> Requirements: Everything from the first line of the data below through the line that contains "loft(bulge, [[(x *" should be written out exactly, please, and nothing more; the pictures stay out.

> Collected data:
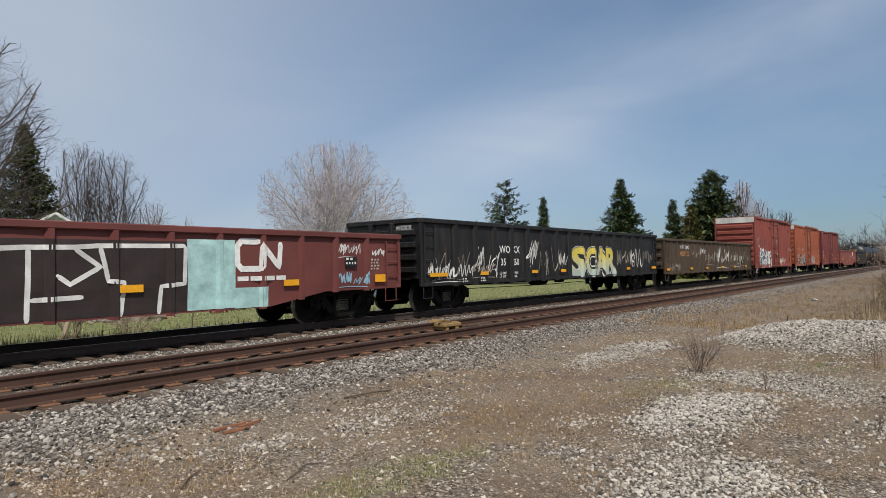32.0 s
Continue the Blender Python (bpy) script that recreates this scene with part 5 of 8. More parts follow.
part("lumber", Shape().prism([(-5.75, 1.2), (-5.55, 1.2), (-6.15, 3.25), (-6.35, 3.22)], "y", -0.6, -0.5), M_WOOD, c7, "leaning wooden plank")

# maroon gondola, flaking, with pressed ribs
c20, f20 = gondola(-285.7, 18.9, 2.66, M_GON_RUST, even(17, 8.0), "rust-streaked maroon gondola car with pressed side ribs", 0.80, (6.6, 8.2, 0.66), post_w=0.11, post_d=0.12, dent=0.0)
bulge = Shape()
lens = [(-0.39, 0.0), (-0.31, -0.080), (0.0, -0.118), (0.31, -0.080), (0.39, 0.0), (0.31, 0.080), (0.0, 0.118), (-0.31, 0.080)]
loft(bulge, [[(x * k, -d, z * k2 - 0.2 * d) for x, z in lens] for k, k2, d in ((1.0, 1.0, 0.0), (0.93, 0.80, 0.045), (0.80, 0.45, 0.08), (0.60, 0.10, 0.092))])


def rib_paint():
    """Flaked ribs: each its own mix of tan primer, orange rust and old maroon."""
    m, nt, b = nodes_of("flaking_rib_paint")
    v = space(nt)
    ob = nt.nodes.new("ShaderNodeObjectInfo")
    bias = ramp(nt, ob.outputs["Random"], [(0.0, 0.0), (1.0, 0.13)])
    n1, n2, n3 = noise_node(nt, v, 5.0, 7, 0.7), noise_node(nt, v, 11.0, 6, 0.7), noise_node(nt, v, 1.2, 4)
    col = mix(nt, ramp(nt, n2, [(0.4, 0.0), (0.6, 1.0)]), (0.050, 0.026, 0.022), (0.115, 0.050, 0.036))
    col = mix(nt, ramp(nt, mix(nt, 1.0, n1, bias, "ADD"), [(0.52, 0.0), (0.66, 0.85)]), col, (0.24, 0.105, 0.055))
    col = mix(nt, ramp(nt, mix(nt, 1.0, n2, bias, "ADD"), [(0.60, 0.0), (0.72, 0.8)]), col, (0.34, 0.25, 0.165))
    col = mix(nt, ramp(nt, n3, [(0.55, 0.0), (0.7, 0.6)]), col, (0.03, 0.02, 0.018))
    nt.links.new(col, b.inputs["Base Color"])
    b.inputs["Roughness"].default_value, b.inputs["Specular IOR Level"].default_value = 0.75, 0.3
    bump(nt, b, n2, 0.4, 0.012)
    return m


M_RIB = rib_paint()
bulge = bulge.mesh("pressed_rib", M_RIB, 60)
backing = Shape().box(-0.40, 0.40, -0.012, 0.0, 0.86, 2.45, 0.004).mesh("rib_panel", M_RIB)
xs20 = even(17, 8.0)
for i in range(16):
    m = (xs20[i] + xs20[i + 1]) / 2
    if i == 1 or i == 15:
        continue
    part("rib_panel", backing, None, c20, at=pose(m, -1.49, 0))
    for k in range(6):
        part("pressed_rib", bulge, None, c20, at=pose(m, -1.50, 1.02 + k * 0.245))
p20 = panel(c20, "patch", -7.45, -6.62, 1.15, 2.40, M_LETTER_ORANGE, lambda x, z: 1.49, 0.012, "faded orange patch")
panel(p20, "patch", -7.25, -6.78, 1.72, 2.10, M_SIGN_BLACK, lambda x, z: 1.49, 0.018)
lettering(p20, "SP", -7.19, 1.80, 0.24, M_LETTER, lambda x, z: 1.49, 0.95, dy=0.024)
lettering(p20, "340672", -7.42, 1.40, 0.19, M_LETTER, lambda x, z: 1.49, 0.85, dy=0.018)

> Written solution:
32.0 s
Continue the Blender Python (bpy) script that recreates this scene with part 5 of 8. More parts follow.
part("lumber", Shape().prism([(-5.75, 1.2), (-5.55, 1.2), (-6.15, 3.25), (-6.35, 3.22)], "y", -0.6, -0.5), M_WOOD, c7, "leaning wooden plank")

# maroon gondola, flaking, with pressed ribs
c20, f20 = gondola(-285.7, 18.9, 2.66, M_GON_RUST, even(17, 8.0), "rust-streaked maroon gondola car with pressed side ribs", 0.80, (6.6, 8.2, 0.66), post_w=0.11, post_d=0.12, dent=0.0)
bulge = Shape()
lens = [(-0.39, 0.0), (-0.31, -0.080), (0.0, -0.118), (0.31, -0.080), (0.39, 0.0), (0.31, 0.080), (0.0, 0.118), (-0.31, 0.080)]
loft(bulge, [[(x * k, -d, z * k2 - 0.2 * d) for x, z in lens] for k, k2, d in ((1.0, 1.0, 0.0), (0.93, 0.80, 0.045), (0.80, 0.45, 0.08), (0.60, 0.10, 0.092))])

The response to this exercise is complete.